The three escalation questions that matter

Section titled “The three escalation questions that matter”

Every workflow should answer these explicitly:

  1. Can the system continue safely?
  2. If not, who owns the next step?
  3. What exact context should move with the case?

If any one of those is left to operator intuition, handoff quality drifts quickly.

The most durable handoff flows usually follow this pattern:

  1. classify the request and detect risk markers early;
  2. decide whether the AI layer may answer, draft, summarize, or only route;
  3. generate a compact handoff packet with issue summary, relevant history, policy context, and unresolved questions;
  4. route to the correct queue with explicit reason code;
  5. let the human operator review, amend, and continue the interaction.

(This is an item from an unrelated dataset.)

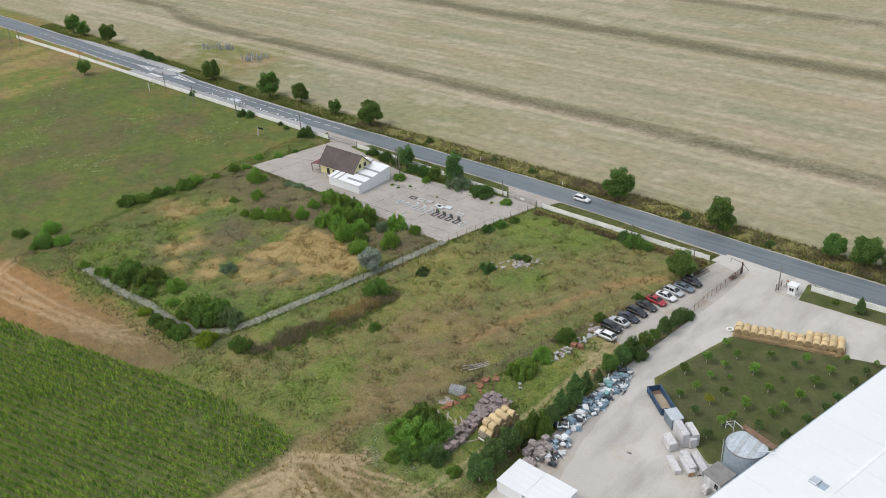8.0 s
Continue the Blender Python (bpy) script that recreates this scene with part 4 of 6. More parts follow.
def maize(name, label):
    """Rows of maize over the field south of the ploughed soil; each plant a fan of leaves."""
    rg = np.random.default_rng(3)
    ux, uy = Vector((-1, -0.187)).normalized()
    rows = []
    for k in range(36):
        s = np.arange(-8, 212, 0.24)
        off = k * 1.4 - 4 + 0.10 * np.sin(s / 9.0 + k)
        x = -30 + ux * s - uy * off + rg.normal(0, 0.06, len(s))
        y = -97.2 + uy * s + ux * off + rg.normal(0, 0.06, len(s))
        gap = fbm(x, y, 7, 8)
        keep = (inside(x, y, CORN) + (fbm(x, y, 3, 7) - 0.5) * 2.5 > 0.2) & (rg.random(len(s)) < np.clip(6.0 * (gap - 0.22), 0.06, 0.97))
        rows.append(np.stack([x[keep], y[keep]], 1))
    p = np.concatenate(rows)
    n, lv = len(p), 6
    hh = (0.8 + 1.6 * fbm(p[:, 0], p[:, 1], 6, 9)) * rg.uniform(0.7, 1.25, n)
    a = rg.uniform(0, 6.283, n)[:, None] + np.arange(lv)[None] * 2.5 + rg.normal(0, 0.3, (n, lv))
    t = (np.arange(lv)[None] + 0.5) / lv
    z1 = hh[:, None] * (0.45 + 0.5 * t)
    reach = 0.46 * (1.1 - 0.75 * t) * rg.uniform(0.7, 1.25, (n, lv))
    c, s = np.cos(a), np.sin(a)
    w = 0.075
    bx, by = p[:, :1], p[:, 1:]
    mid = np.stack([bx + c * reach * 0.55, by + s * reach * 0.55, z1], -1)
    side = np.stack([-s * w, c * w, 0 * s], -1)
    tip = np.stack([bx + c * reach, by + s * reach, z1 - 0.25 * reach + 0.28 * hh[:, None] * (t > 0.85)], -1)
    root = np.stack([p[:, 0], p[:, 1], hh * 0.32], -1)[:, None]
    v = np.concatenate([root, np.stack([mid - side, mid + side, tip], 2).reshape(n, lv * 3, 3)], 1).reshape(-1, 3)
    base = (np.arange(n) * (lv * 3 + 1))[:, None]
    i0 = base + 1 + np.arange(lv)[None] * 3
    r0 = np.broadcast_to(base, i0.shape)
    faces = np.concatenate([np.stack([r0, i0, i0 + 1], -1).reshape(-1, 3), np.stack([i0, i0 + 2, i0 + 1], -1).reshape(-1, 3)])
    return tagged(part(name, mesh_of(name, v, faces), MAIZE_LEAF), label, "crop", kind="stuff")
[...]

The handoff packet should be short enough to read quickly and specific enough to be useful. Most teams get this wrong by generating a polished paragraph that still forces the next human to rediscover the issue.

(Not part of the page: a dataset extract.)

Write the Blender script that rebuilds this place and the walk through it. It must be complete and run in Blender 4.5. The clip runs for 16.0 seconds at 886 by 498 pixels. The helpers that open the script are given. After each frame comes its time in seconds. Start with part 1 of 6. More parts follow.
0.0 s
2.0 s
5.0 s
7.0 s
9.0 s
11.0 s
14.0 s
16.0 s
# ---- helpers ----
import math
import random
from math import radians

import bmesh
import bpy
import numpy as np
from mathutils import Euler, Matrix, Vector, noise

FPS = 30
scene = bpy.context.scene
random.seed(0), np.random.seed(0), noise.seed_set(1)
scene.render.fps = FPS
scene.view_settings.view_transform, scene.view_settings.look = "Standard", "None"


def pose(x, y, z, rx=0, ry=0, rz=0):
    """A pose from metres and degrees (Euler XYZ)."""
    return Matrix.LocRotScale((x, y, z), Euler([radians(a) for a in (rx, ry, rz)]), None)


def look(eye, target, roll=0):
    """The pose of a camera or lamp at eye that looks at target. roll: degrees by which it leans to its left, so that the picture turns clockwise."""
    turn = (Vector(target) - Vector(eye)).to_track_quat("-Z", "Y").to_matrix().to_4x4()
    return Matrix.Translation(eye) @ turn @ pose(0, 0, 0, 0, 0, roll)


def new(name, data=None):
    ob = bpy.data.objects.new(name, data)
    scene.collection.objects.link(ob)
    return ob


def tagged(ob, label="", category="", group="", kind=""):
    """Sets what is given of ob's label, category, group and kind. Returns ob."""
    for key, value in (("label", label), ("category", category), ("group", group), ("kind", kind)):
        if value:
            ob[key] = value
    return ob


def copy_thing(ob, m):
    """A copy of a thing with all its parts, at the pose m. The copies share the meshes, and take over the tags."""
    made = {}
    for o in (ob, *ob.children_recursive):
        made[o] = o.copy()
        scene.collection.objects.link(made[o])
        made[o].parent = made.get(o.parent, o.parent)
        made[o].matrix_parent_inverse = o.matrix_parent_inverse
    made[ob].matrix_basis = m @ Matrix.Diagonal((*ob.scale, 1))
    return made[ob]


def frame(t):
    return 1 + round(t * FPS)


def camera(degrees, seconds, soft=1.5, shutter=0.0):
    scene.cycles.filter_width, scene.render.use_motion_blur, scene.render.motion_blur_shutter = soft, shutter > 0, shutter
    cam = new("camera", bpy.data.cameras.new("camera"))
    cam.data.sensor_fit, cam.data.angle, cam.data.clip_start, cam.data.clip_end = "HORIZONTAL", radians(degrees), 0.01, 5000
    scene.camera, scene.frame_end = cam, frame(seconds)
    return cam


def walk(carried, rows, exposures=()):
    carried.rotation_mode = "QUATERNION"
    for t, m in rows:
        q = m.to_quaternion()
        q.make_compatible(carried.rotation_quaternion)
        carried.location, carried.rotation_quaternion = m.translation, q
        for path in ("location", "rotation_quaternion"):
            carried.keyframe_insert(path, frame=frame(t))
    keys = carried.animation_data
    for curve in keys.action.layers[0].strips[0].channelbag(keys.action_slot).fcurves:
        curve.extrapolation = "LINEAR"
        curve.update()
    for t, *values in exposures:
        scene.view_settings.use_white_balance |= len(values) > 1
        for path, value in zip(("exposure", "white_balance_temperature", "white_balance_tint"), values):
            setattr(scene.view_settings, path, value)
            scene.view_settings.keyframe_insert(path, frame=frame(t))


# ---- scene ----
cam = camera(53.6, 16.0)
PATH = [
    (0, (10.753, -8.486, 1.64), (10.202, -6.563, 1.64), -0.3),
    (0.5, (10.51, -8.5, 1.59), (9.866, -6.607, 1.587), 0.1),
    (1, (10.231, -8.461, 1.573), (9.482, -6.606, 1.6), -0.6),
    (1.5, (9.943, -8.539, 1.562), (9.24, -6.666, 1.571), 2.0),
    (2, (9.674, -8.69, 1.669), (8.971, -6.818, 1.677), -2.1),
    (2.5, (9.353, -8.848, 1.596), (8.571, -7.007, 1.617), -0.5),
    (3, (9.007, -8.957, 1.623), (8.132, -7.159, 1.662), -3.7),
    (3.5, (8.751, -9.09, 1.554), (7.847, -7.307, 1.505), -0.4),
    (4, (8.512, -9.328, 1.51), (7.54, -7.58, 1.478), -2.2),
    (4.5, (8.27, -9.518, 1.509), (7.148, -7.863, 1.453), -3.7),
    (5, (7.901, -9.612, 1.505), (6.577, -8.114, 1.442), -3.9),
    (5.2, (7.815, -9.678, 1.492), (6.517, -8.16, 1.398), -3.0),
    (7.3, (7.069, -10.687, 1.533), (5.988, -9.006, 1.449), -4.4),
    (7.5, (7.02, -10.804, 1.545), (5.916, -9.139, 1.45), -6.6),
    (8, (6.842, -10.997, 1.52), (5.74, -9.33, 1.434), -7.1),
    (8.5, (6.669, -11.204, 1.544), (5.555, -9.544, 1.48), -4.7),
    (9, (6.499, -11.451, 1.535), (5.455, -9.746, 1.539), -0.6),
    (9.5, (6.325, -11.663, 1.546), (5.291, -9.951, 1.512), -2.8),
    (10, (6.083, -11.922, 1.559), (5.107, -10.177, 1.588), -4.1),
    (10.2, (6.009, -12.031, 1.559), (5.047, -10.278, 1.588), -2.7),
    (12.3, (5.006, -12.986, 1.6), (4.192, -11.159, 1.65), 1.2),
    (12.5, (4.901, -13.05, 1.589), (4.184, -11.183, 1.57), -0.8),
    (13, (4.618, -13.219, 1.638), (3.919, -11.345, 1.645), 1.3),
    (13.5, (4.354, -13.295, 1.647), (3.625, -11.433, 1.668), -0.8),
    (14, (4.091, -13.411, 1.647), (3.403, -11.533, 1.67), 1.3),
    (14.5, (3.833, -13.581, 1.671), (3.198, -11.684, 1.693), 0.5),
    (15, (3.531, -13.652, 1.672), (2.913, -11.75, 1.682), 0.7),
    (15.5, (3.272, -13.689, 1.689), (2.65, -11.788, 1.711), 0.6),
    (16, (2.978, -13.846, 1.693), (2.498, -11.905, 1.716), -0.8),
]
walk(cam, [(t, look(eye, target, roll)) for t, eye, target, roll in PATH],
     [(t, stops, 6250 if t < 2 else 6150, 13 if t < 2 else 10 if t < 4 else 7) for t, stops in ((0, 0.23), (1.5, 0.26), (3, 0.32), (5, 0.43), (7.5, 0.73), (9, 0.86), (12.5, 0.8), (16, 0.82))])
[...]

Human review is usually mandatory when:

  • the request involves money, service restoration, or account changes;
  • policy and account facts do not clearly match;
  • the system is uncertain about what to say next;
  • the customer is upset and tone management matters;
  • the request touches trust, compliance, or abuse signals.

The right checkpoint is rarely “review everything forever.” It is closer to “force review on the categories where a wrong next step is costly.”

A team should not ask only, “How many conversations can AI resolve?” It should ask:

  • how many conversations are escalated correctly;
  • how long the next human needs to act after handoff;
  • whether escalation packets reduce re-reading and rediscovery;
  • whether automation is sending work to the cheapest safe next step.

That is why some teams get more ROI from strong handoff design than from pushing resolution rate higher. Bad escalations consume the most expensive human time in the system.

A strong packet normally includes:

  • customer intent in plain language;
  • current status of the interaction;
  • policy or source references already checked;
  • unresolved questions or missing facts;
  • reason for escalation;
  • recommended next queue.

A weak packet usually includes too much transcript and too little judgment.

The common mistakes are:

  • escalating too late because the system tries to save the resolution metric;
  • escalating too early because risk categories are too broad;
  • sending handoffs without the reason code that explains why;
  • making the summary so long that humans ignore it;
  • failing to log whether the escalation was actually correct.

The best handoff system creates less mystery for the next human, not more.

The workflow is ready when:

  • escalation categories are written, not implied;
  • queue ownership is explicit;
  • handoff packets are structured and short;
  • pricing and staffing decisions are based on safe ownership, not just lower AI cost;
  • the team can review false-positive and false-negative escalations over time.

If several of those are not true, strengthen the workflow before expanding automation.